Is free OCR accurate enough for business documents?

On clean, printed text, free OCR tools achieve 98–99% character-level accuracy. The issue is not raw character accuracy — it is that character accuracy does not equal usable output. A 99% character-level accuracy still means roughly 5 to 10 errors per page, and those errors tend to concentrate on the numbers that matter most: dollar amounts, dates, and invoice numbers. Additionally, character accuracy says nothing about whether table structures are preserved or field labels are correctly mapped to their values. For documents that only need to be searchable — not structured — free OCR is sufficient. For documents where specific fields need to land in specific spreadsheet columns, the gap between "accurate text" and "usable data" requires manual labor to close.

What is the cheapest paid alternative to free OCR?

The lowest-priced AI document extraction tools start around $9/month — approximately $0.06 per page at the entry tier. ImageToTable.ai's Basic plan at $9/month includes 150 pages of AI-powered extraction with custom columns, table structure preservation, and batch processing. For comparison, template-based parsers like Docparser start at $39/month, and AI-first enterprise platforms like Nanonets start at $499/month. The budget tier exists — it is just not the tier most people hear about because the enterprise tools dominate the search results. If you only need occasional extraction, ImageToTable.ai also offers pay-as-you-go credits starting at $6 for 50 pages, with no expiration date and no monthly commitment.

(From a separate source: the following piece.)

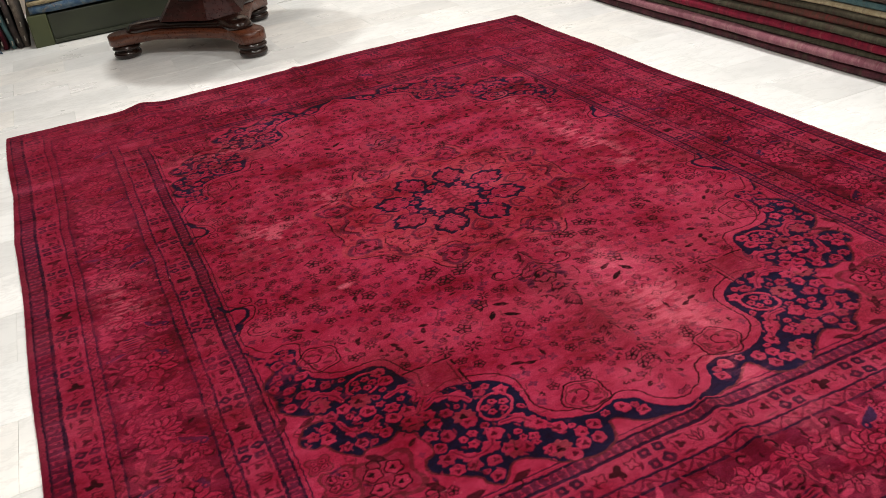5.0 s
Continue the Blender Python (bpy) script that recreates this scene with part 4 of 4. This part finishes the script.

Does AI extraction work on handwritten documents?

Yes, with realistic expectations. AI vision models achieve 85–95% accuracy on handwritten text, compared to 60–70% for traditional OCR. The accuracy depends on handwriting legibility, document quality, and the model used. Clear, consistent handwriting on a clean scan will produce usable results. Cramped, rushed handwriting on a crumpled receipt will challenge any tool — AI included. For a deeper treatment of accuracy across document types and quality levels, our comparison of AI extraction versus traditional OCR covers the accuracy dimension in detail, including how AI models handle handwriting, low-quality scans, and mixed-content documents.

How much time does AI extraction actually save per page?

Based on industry benchmarks and user data, manual data entry from a document takes an average of 2–3 minutes per page. AI extraction reduces the processing time to roughly 5–10 seconds per page — an 18× speed improvement. The real-time savings, however, are not in the extraction speed itself but in the elimination of post-extraction clean-up. Free OCR saves you the manual typing step but adds a manual correction step. AI extraction eliminates both. For a single page, the difference is 3 minutes versus 10 seconds. For 50 pages at month-end, the difference is 2.5 hours of work versus under 10 minutes — and that is before accounting for the errors that manual correction introduces.

The economics of free tools hinge on one variable: how much your time is worth. For anyone processing documents regularly, the math tilts toward paid extraction well before the volume feels "large." The cost of the tool is visible on a billing page. The cost of manual correction is visible on your calendar — once you notice it, you stop calling free OCR "free."